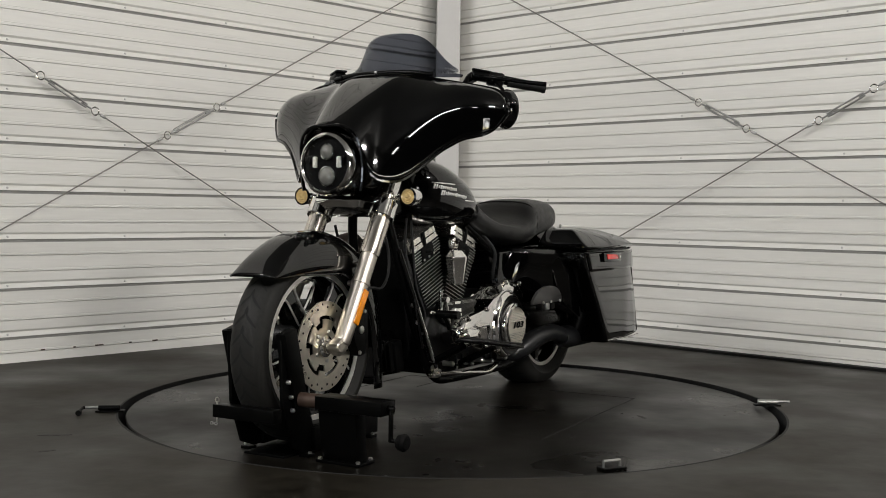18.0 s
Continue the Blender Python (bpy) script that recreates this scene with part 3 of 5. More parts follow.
# ---- fairing ----
YS = [0, 0.05, 0.09, 0.115, 0.125, 0.15, 0.19, 0.22, 0.26, 0.30, 0.36, 0.42, 0.455, 0.470]
ZB = [1.030, 1.022, 0.995, 0.945, 0.880, 0.848, 0.842, 0.858, 0.900, 0.945, 0.985, 1.000, 1.025, 1.065]
ZT = [1.211, 1.211, 1.210, 1.208, 1.207, 1.204, 1.197, 1.191, 1.184, 1.177, 1.166, 1.153, 1.138, 1.105]
XT = [0.497, 0.495, 0.488, 0.481, 0.478, 0.469, 0.454, 0.444, 0.433, 0.422, 0.416, 0.417, 0.42, 0.425]
XB = [0.772, 0.770, 0.764, 0.755, 0.745, 0.722, 0.668, 0.635, 0.600, 0.570, 0.535, 0.500, 0.470, 0.445]
BU = [0.003, 0.009, 0.022, 0.030, 0.036, 0.050, 0.068, 0.075, 0.078, 0.076, 0.067, 0.051, 0.030, 0.008]
NU, NV = 40, 22


def softened(vals, sigma):
    """The curve over y, rounded off: dense values for y from 0 to 0.47."""
    ys = np.linspace(-0.47, 0.47, 377)
    v = np.interp(np.abs(ys), YS, vals)
    pad = np.concatenate([2 * v[0] - v[60:0:-1], v, 2 * v[-1] - v[-2:-62:-1]])
    k = np.exp(-0.5 * (np.arange(-40, 41) * 0.0025 / sigma) ** 2)
    w = np.convolve(pad, k / k.sum(), "same")[60:-60]
    return ys, w


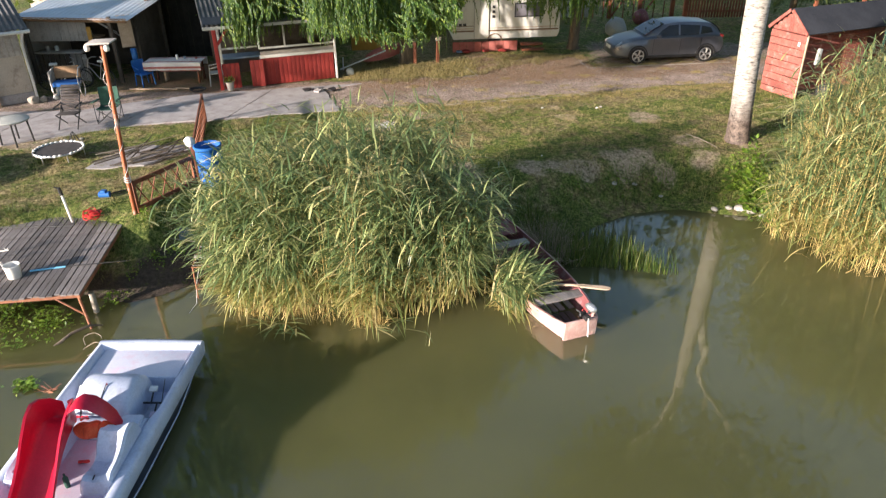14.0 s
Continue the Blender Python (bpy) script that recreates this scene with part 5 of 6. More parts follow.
stand = thing("umbrella_stand", pose(-10.45, 12.5, 0.78), "thin black pole on a folding tripod foot", "pole stand")
bm = B()
rod(bm, (0, 0, 0.1), (-0.35, 0.2, 1.9), 0.014)
part("pole", bm, MAT["black"], stand)
for a in (0.3, 2.4, 4.5):
    bm = B()
    rod(bm, (-0.03, 0, 0.3), (0.3 * math.cos(a), 0.3 * math.sin(a), 0), 0.01)
    part("leg", bm, MAT["black"], stand)
# orange crate hanging at the dock front
crate = thing("hanging_crate", dock_m @ pose(-3.32, -0.12, -0.5), "open orange plastic crate hanging from the dock edge", "crate")
for sz, at in (((0.42, 0.02, 0.42), (0, -0.16, 0.2)), ((0.42, 0.02, 0.42), (0, 0.16, 0.2)), ((0.02, 0.32, 0.42), (-0.2, 0, 0.2)), ((0.02, 0.32, 0.42), (0.2, 0, 0.2)), ((0.42, 0.32, 0.02), (0, 0, 0.0))):
    bm = B()
    box(bm, sz, at, bevel=0.006)
    part("panel", bm, MAT["orange_plastic"], crate)
bm = B()
for k in range(9):
    rod(bm, (-0.16 + k * 0.04, 0, 0.0), (-0.18 + k * 0.045, -0.03, -0.32), 0.012, 0.006, 5)
part("net", bm, MAT["net"], crate, "dark net hanging below")

# ---- lamp post, fence, barrel ----
lamp = thing("lamp_post", pose(-7.2, 13.02, G), "rusty orange lamp post with a pale board on top", "lamp post")
bm = B()
tube(bm, [(0, 0, -0.5), (0.02, 0, 0.9), (0.1, 0, 2.2), (0.18, 0, 3.62)], [0.05, 0.048, 0.042, 0.038], 10)
part("pole", bm, MAT["orange_paint"], lamp)
bm = B()
box(bm, (0.5, 0.34, 0.03), (0.17, 0, 3.68), (4, -3, 0), 0.006)
part("board", bm, MAT["panel_beige"], lamp)
for dx in (-0.1, 0.3):
    bm = B()
    lathe(bm, [(0.02, 0.08), (0.045, 0.06), (0.055, 0.0), (0.045, -0.04), (0.02, -0.05)], 14, (dx, -0.08, 3.56))
    part("lamp", bm, MAT["white"], lamp, "round white lamp", 80)
bm = B()
tube(bm, [(0.05 * math.cos(a) + 0.02 + 0.0025 * a, 0.05 * math.sin(a), 0.5 + a * 0.085) for a in np.linspace(0, 34, 90)], 0.007, 5)
part("cord", bm, MAT["cloth"], lamp, "pale cord wound round the pole")
for k in range(3):
    bm = B()
    tube(bm, [(0.065 * math.cos(a) + 0.02, 0.065 * math.sin(a), 0.72 + 0.05 * k + 0.01 * math.sin(2 * a)) for a in np.linspace(0, math.tau, 12, endpoint=False)], 0.012, 5, True)
    part("knot", bm, MAT["cloth"], lamp)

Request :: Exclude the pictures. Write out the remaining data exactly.

Task output ::
18.0 s
Continue the Blender Python (bpy) script that recreates this scene with part 3 of 5. More parts follow.
# ---- fairing ----
YS = [0, 0.05, 0.09, 0.115, 0.125, 0.15, 0.19, 0.22, 0.26, 0.30, 0.36, 0.42, 0.455, 0.470]
ZB = [1.030, 1.022, 0.995, 0.945, 0.880, 0.848, 0.842, 0.858, 0.900, 0.945, 0.985, 1.000, 1.025, 1.065]
ZT = [1.211, 1.211, 1.210, 1.208, 1.207, 1.204, 1.197, 1.191, 1.184, 1.177, 1.166, 1.153, 1.138, 1.105]
XT = [0.497, 0.495, 0.488, 0.481, 0.478, 0.469, 0.454, 0.444, 0.433, 0.422, 0.416, 0.417, 0.42, 0.425]
XB = [0.772, 0.770, 0.764, 0.755, 0.745, 0.722, 0.668, 0.635, 0.600, 0.570, 0.535, 0.500, 0.470, 0.445]
BU = [0.003, 0.009, 0.022, 0.030, 0.036, 0.050, 0.068, 0.075, 0.078, 0.076, 0.067, 0.051, 0.030, 0.008]
NU, NV = 40, 22


def softened(vals, sigma):
    """The curve over y, rounded off: dense values for y from 0 to 0.47."""
    ys = np.linspace(-0.47, 0.47, 377)
    v = np.interp(np.abs(ys), YS, vals)
    pad = np.concatenate([2 * v[0] - v[60:0:-1], v, 2 * v[-1] - v[-2:-62:-1]])
    k = np.exp(-0.5 * (np.arange(-40, 41) * 0.0025 / sigma) ** 2)
    w = np.convolve(pad, k / k.sum(), "same")[60:-60]
    return ys, w


14.0 s
Continue the Blender Python (bpy) script that recreates this scene with part 5 of 6. More parts follow.
stand = thing("umbrella_stand", pose(-10.45, 12.5, 0.78), "thin black pole on a folding tripod foot", "pole stand")
bm = B()
rod(bm, (0, 0, 0.1), (-0.35, 0.2, 1.9), 0.014)
part("pole", bm, MAT["black"], stand)
for a in (0.3, 2.4, 4.5):
    bm = B()
    rod(bm, (-0.03, 0, 0.3), (0.3 * math.cos(a), 0.3 * math.sin(a), 0), 0.01)
    part("leg", bm, MAT["black"], stand)
# orange crate hanging at the dock front
crate = thing("hanging_crate", dock_m @ pose(-3.32, -0.12, -0.5), "open orange plastic crate hanging from the dock edge", "crate")
for sz, at in (((0.42, 0.02, 0.42), (0, -0.16, 0.2)), ((0.42, 0.02, 0.42), (0, 0.16, 0.2)), ((0.02, 0.32, 0.42), (-0.2, 0, 0.2)), ((0.02, 0.32, 0.42), (0.2, 0, 0.2)), ((0.42, 0.32, 0.02), (0, 0, 0.0))):
    bm = B()
    box(bm, sz, at, bevel=0.006)
    part("panel", bm, MAT["orange_plastic"], crate)
bm = B()
for k in range(9):
    rod(bm, (-0.16 + k * 0.04, 0, 0.0), (-0.18 + k * 0.045, -0.03, -0.32), 0.012, 0.006, 5)
part("net", bm, MAT["net"], crate, "dark net hanging below")

# ---- lamp post, fence, barrel ----
lamp = thing("lamp_post", pose(-7.2, 13.02, G), "rusty orange lamp post with a pale board on top", "lamp post")
bm = B()
tube(bm, [(0, 0, -0.5), (0.02, 0, 0.9), (0.1, 0, 2.2), (0.18, 0, 3.62)], [0.05, 0.048, 0.042, 0.038], 10)
part("pole", bm, MAT["orange_paint"], lamp)
bm = B()
box(bm, (0.5, 0.34, 0.03), (0.17, 0, 3.68), (4, -3, 0), 0.006)
part("board", bm, MAT["panel_beige"], lamp)
for dx in (-0.1, 0.3):
    bm = B()
    lathe(bm, [(0.02, 0.08), (0.045, 0.06), (0.055, 0.0), (0.045, -0.04), (0.02, -0.05)], 14, (dx, -0.08, 3.56))
    part("lamp", bm, MAT["white"], lamp, "round white lamp", 80)
bm = B()
tube(bm, [(0.05 * math.cos(a) + 0.02 + 0.0025 * a, 0.05 * math.sin(a), 0.5 + a * 0.085) for a in np.linspace(0, 34, 90)], 0.007, 5)
part("cord", bm, MAT["cloth"], lamp, "pale cord wound round the pole")
for k in range(3):
    bm = B()
    tube(bm, [(0.065 * math.cos(a) + 0.02, 0.065 * math.sin(a), 0.72 + 0.05 * k + 0.01 * math.sin(2 * a)) for a in np.linspace(0, math.tau, 12, endpoint=False)], 0.012, 5, True)
    part("knot", bm, MAT["cloth"], lamp)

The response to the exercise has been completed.